China sanctions Raytheon, Boeing Defense CEOs over Taiwan




 

BEIJING (AP) - China announced sanctions on Friday against the CEOs of American defense contractors Raytheon and Boeing Defense over a major U.S. arms sale to rival Taiwan.

Foreign Ministry spokesperson Mao Ning did not specify what the sanctions would be against Gregory Hayes, chairman and CEO of Raytheon Technologies Corp., and Ted Colbert, president and CEO of Boeing Defense, Space and Security.

It wasn't immediately clear what impact they would have on the executives or their companies, but such sanctions are often mainly symbolic in nature.

The U.S. announced a $1.09 billion arms sale to Taiwan last week, including $355 million for Boeing's Harpoon missiles and $85 million for Raytheon's Sidewinder missiles.

"We once again urge the U.S. government and relevant parties to ... stop arms sales to Taiwan and military contact with Taiwan, and stop creating new factors that could lead to tensions in the Taiwan Strait," Mao said at a daily briefing.
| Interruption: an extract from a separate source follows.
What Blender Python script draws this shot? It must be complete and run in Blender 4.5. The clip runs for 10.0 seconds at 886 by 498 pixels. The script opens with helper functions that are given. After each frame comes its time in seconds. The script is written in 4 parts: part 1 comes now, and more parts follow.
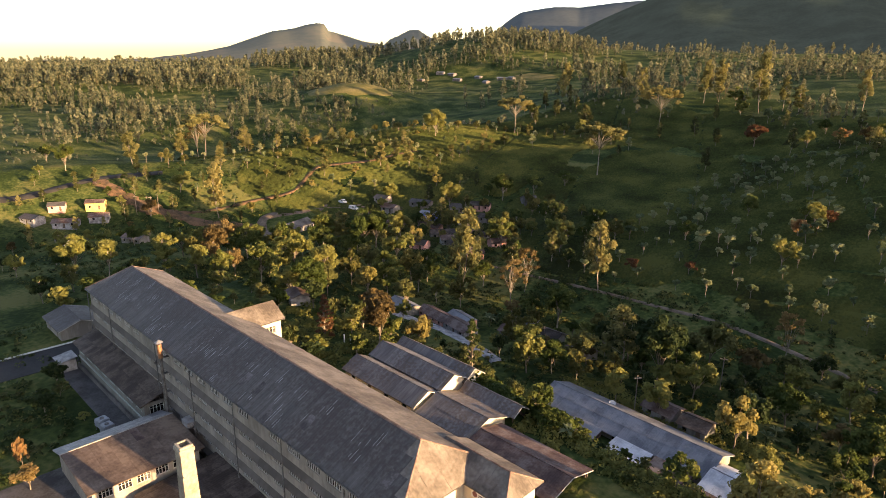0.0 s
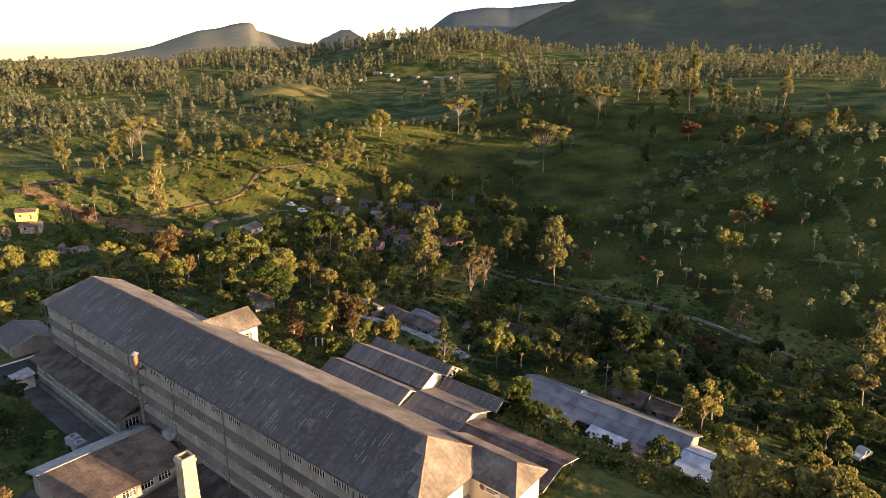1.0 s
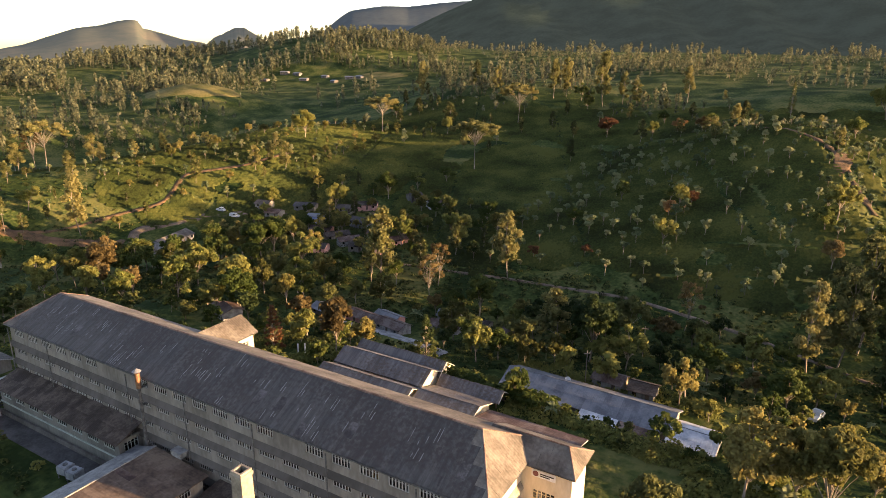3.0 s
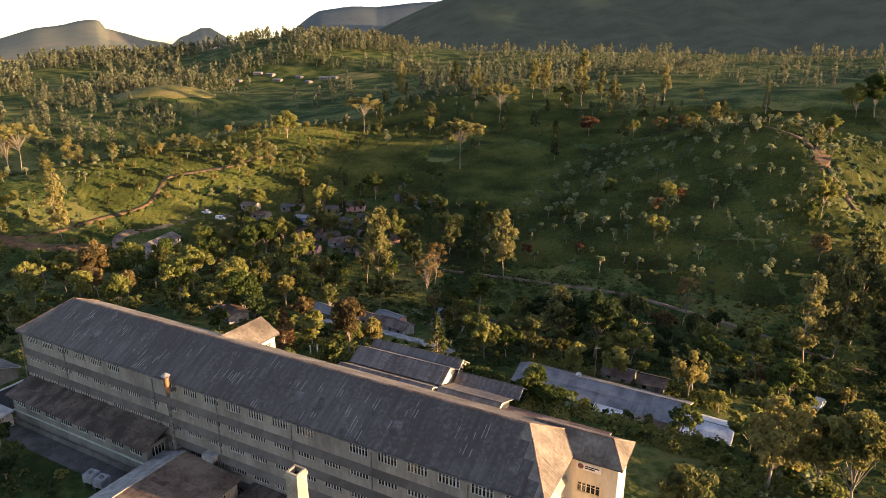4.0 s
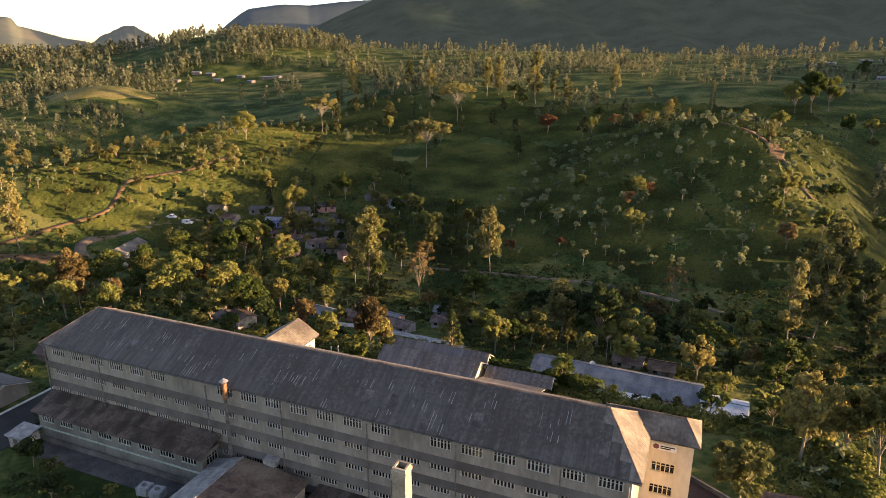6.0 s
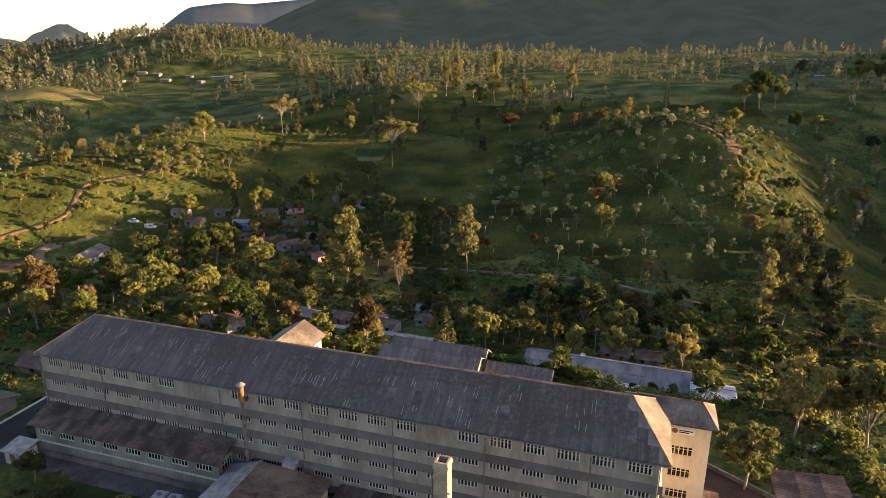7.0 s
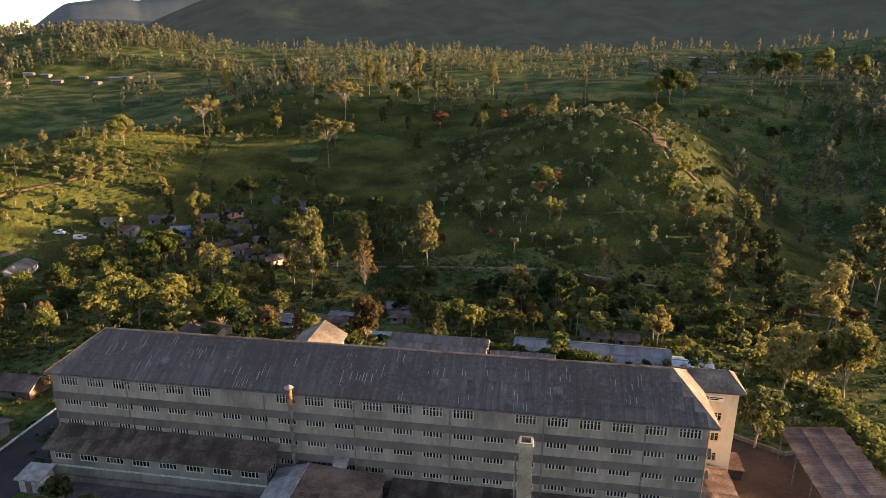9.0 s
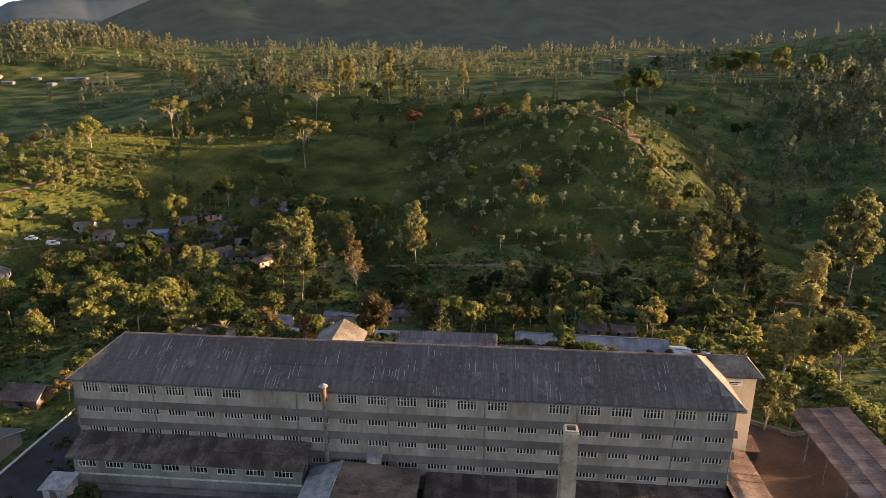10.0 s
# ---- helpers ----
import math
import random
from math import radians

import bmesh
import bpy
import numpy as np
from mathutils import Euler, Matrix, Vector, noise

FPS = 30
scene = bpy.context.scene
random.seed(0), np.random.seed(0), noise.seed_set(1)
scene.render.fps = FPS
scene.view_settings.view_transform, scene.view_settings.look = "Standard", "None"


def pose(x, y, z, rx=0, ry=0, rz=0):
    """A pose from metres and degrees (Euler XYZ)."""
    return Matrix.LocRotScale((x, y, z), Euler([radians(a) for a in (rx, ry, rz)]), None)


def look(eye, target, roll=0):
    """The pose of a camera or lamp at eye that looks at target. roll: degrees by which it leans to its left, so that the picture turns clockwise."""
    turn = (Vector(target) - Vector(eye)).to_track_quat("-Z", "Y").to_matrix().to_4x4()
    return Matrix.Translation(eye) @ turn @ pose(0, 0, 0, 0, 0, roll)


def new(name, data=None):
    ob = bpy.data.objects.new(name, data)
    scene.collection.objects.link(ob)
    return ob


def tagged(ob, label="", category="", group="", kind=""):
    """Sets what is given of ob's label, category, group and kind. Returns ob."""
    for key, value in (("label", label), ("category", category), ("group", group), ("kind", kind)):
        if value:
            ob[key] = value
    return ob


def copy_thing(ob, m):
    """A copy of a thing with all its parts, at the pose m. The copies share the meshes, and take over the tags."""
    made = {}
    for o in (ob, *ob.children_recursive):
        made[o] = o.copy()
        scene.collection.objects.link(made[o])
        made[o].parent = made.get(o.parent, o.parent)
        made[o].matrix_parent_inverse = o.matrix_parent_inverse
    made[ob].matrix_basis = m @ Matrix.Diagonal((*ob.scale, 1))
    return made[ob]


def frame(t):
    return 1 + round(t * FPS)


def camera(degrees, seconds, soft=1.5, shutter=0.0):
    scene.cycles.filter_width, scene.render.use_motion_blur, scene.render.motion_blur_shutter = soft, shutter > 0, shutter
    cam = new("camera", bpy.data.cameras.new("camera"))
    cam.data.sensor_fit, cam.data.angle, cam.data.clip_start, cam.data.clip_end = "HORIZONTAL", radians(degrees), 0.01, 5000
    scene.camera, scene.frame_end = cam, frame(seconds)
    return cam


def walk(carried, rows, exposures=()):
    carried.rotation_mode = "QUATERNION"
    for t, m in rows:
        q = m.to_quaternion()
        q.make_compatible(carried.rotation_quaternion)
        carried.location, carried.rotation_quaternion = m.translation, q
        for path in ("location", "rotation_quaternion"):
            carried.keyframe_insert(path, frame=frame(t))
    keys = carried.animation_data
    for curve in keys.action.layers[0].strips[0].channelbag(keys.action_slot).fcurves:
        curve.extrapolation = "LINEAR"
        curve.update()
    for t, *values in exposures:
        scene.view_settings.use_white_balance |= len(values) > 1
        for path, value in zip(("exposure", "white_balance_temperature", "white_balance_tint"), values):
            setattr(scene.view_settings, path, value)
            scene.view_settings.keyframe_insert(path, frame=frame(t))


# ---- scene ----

China claims Taiwan, a self-governing island of 23 million people off its east coast, as its territory and says it must eventually come under its control. Taiwan and China split in 1949 during a civil war that brought the Communist Party to power in Beijing.

The U.S. does not formally recognize Taiwan under its one-China policy but is the island's main supplier of military equipment and is bound by its own laws to ensure Taiwan can defend itself.

Mao also expressed China's opposition to an upcoming Taiwan trip by Czech lawmakers. A 14-member delegation is to arrive Sunday for a six-day visit, according to Taiwan media reports.

"China is firmly opposed to any form of official contact between Taiwan and countries having diplomatic relations with China," Mao said.

She called on the Czech lawmakers "to refrain from sending the wrong signals to the separatist forces of Taiwan independence and to stop undermining ... bilateral relations."

In February, China announced sanctions on Raytheon and Lockheed Martin over a $100 million deal for maintenance of Taiwan's missile defense systems by the two companies.

China also protested a bill that was approved by a U.S. Senate committee this week that could significantly increase American military support for Taiwan.